#### [TASK DETAILS]
The data follows this line. Copy verbatim the line with "shutter > 0, shutter" and each line after it to the end.

#### [PROVIDED DATA]
--------------------------------
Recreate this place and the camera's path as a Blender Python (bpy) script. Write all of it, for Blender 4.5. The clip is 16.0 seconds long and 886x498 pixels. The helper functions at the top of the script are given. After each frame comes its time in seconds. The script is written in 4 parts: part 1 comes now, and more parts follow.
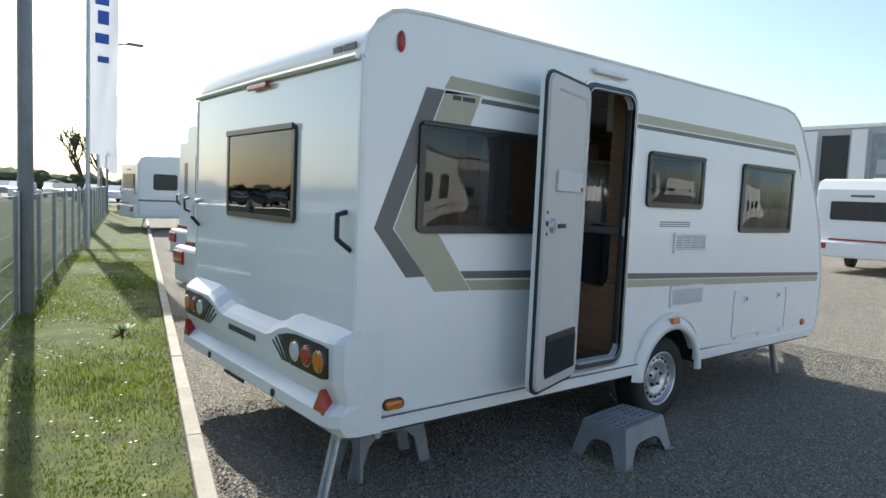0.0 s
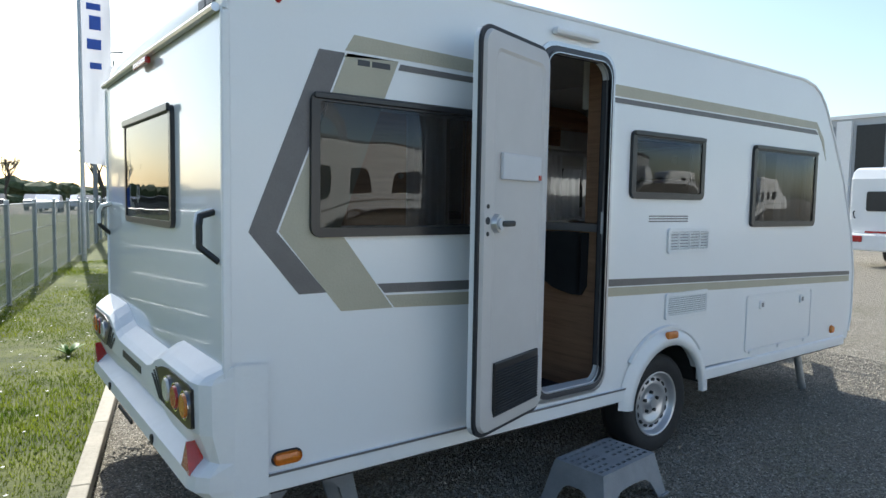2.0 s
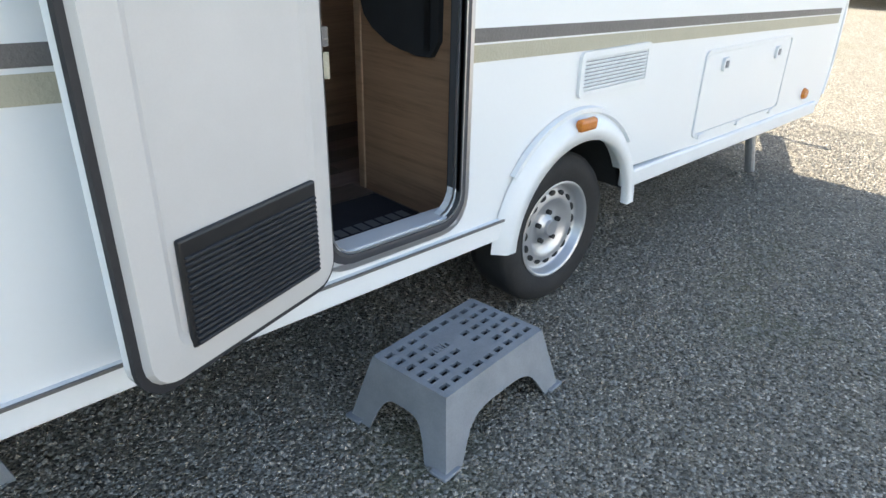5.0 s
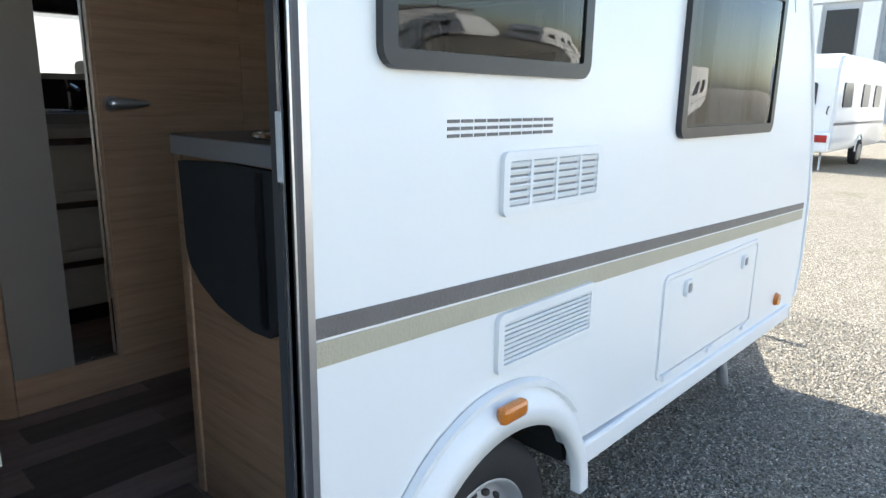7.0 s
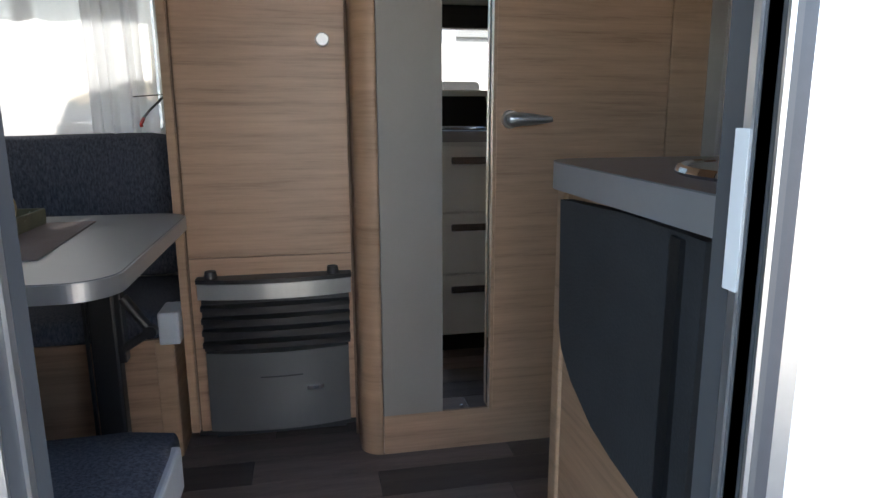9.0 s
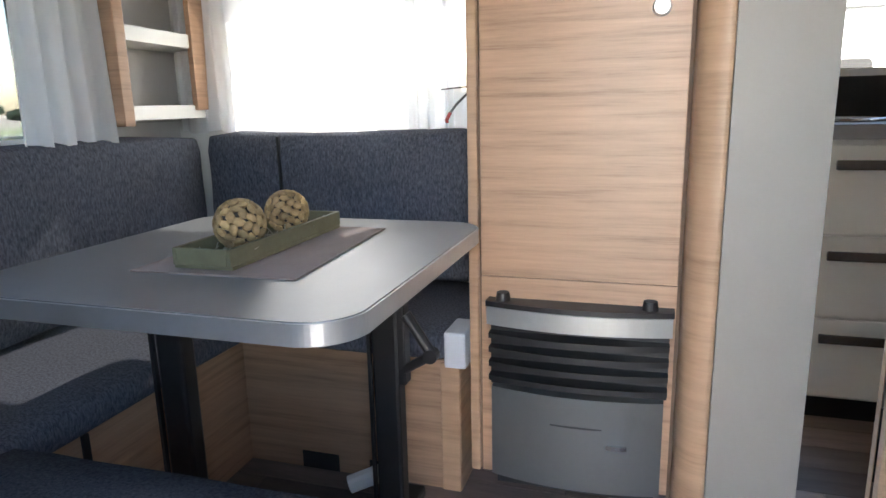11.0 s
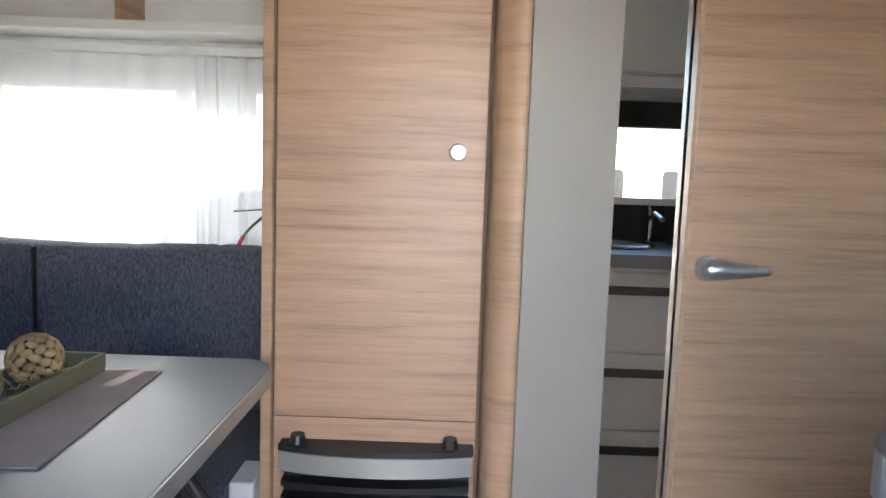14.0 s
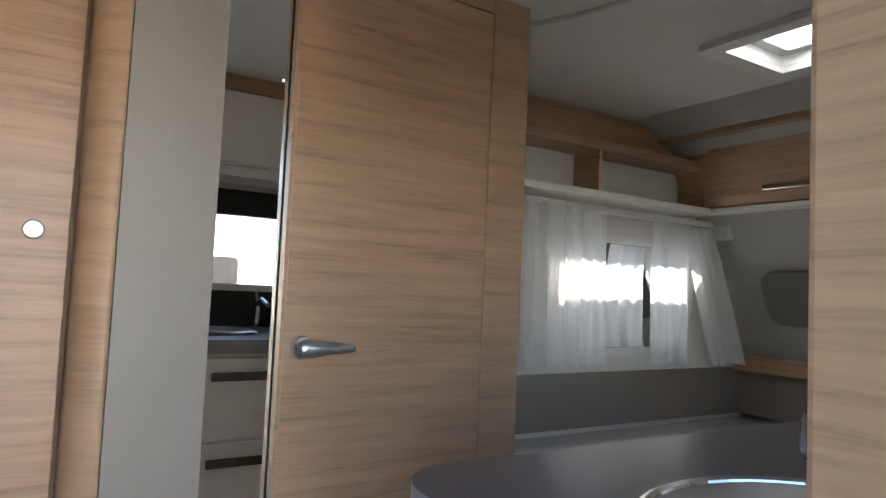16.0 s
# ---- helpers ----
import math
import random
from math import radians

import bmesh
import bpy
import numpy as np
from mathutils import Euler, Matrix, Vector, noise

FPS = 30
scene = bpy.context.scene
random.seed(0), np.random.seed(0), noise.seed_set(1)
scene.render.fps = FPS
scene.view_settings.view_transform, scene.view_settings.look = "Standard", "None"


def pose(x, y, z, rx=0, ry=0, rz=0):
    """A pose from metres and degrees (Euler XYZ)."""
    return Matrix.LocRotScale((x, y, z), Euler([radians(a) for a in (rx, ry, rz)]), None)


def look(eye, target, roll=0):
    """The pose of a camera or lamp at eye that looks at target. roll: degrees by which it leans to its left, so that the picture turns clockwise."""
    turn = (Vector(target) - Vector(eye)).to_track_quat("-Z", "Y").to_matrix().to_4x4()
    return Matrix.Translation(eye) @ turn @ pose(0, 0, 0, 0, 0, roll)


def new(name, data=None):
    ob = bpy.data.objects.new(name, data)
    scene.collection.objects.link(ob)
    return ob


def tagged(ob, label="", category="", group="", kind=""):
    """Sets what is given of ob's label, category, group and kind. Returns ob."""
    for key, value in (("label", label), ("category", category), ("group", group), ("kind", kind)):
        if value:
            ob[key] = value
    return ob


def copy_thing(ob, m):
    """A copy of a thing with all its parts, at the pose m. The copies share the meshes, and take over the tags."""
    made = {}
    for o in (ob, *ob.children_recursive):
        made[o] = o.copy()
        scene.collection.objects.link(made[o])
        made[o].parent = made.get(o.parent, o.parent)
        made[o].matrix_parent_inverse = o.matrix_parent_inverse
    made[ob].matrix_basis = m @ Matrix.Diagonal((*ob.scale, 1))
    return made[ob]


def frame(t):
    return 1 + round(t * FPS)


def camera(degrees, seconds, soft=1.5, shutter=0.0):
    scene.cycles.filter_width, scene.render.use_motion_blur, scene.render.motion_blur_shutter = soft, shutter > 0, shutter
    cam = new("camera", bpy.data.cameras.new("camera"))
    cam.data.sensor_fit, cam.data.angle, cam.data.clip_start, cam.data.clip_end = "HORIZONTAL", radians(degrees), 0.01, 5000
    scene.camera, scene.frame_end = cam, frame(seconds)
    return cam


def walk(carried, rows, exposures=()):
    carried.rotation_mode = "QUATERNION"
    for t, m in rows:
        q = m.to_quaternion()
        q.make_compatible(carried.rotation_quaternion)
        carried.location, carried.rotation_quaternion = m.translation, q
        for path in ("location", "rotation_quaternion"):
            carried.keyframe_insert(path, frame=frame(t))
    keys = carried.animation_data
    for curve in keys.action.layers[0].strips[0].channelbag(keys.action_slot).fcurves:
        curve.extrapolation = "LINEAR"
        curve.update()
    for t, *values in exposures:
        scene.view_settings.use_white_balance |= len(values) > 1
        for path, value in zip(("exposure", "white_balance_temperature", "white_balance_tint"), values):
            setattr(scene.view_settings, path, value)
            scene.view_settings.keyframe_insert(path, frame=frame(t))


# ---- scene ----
--------------------------------
#### [RESULT BELOW]
    scene.cycles.filter_width, scene.render.use_motion_blur, scene.render.motion_blur_shutter = soft, shutter > 0, shutter
    cam = new("camera", bpy.data.cameras.new("camera"))
    cam.data.sensor_fit, cam.data.angle, cam.data.clip_start, cam.data.clip_end = "HORIZONTAL", radians(degrees), 0.01, 5000
    scene.camera, scene.frame_end = cam, frame(seconds)
    return cam


def walk(carried, rows, exposures=()):
    carried.rotation_mode = "QUATERNION"
    for t, m in rows:
        q = m.to_quaternion()
        q.make_compatible(carried.rotation_quaternion)
        carried.location, carried.rotation_quaternion = m.translation, q
        for path in ("location", "rotation_quaternion"):
            carried.keyframe_insert(path, frame=frame(t))
    keys = carried.animation_data
    for curve in keys.action.layers[0].strips[0].channelbag(keys.action_slot).fcurves:
        curve.extrapolation = "LINEAR"
        curve.update()
    for t, *values in exposures:
        scene.view_settings.use_white_balance |= len(values) > 1
        for path, value in zip(("exposure", "white_balance_temperature", "white_balance_tint"), values):
            setattr(scene.view_settings, path, value)
            scene.view_settings.keyframe_insert(path, frame=frame(t))


# ---- scene ----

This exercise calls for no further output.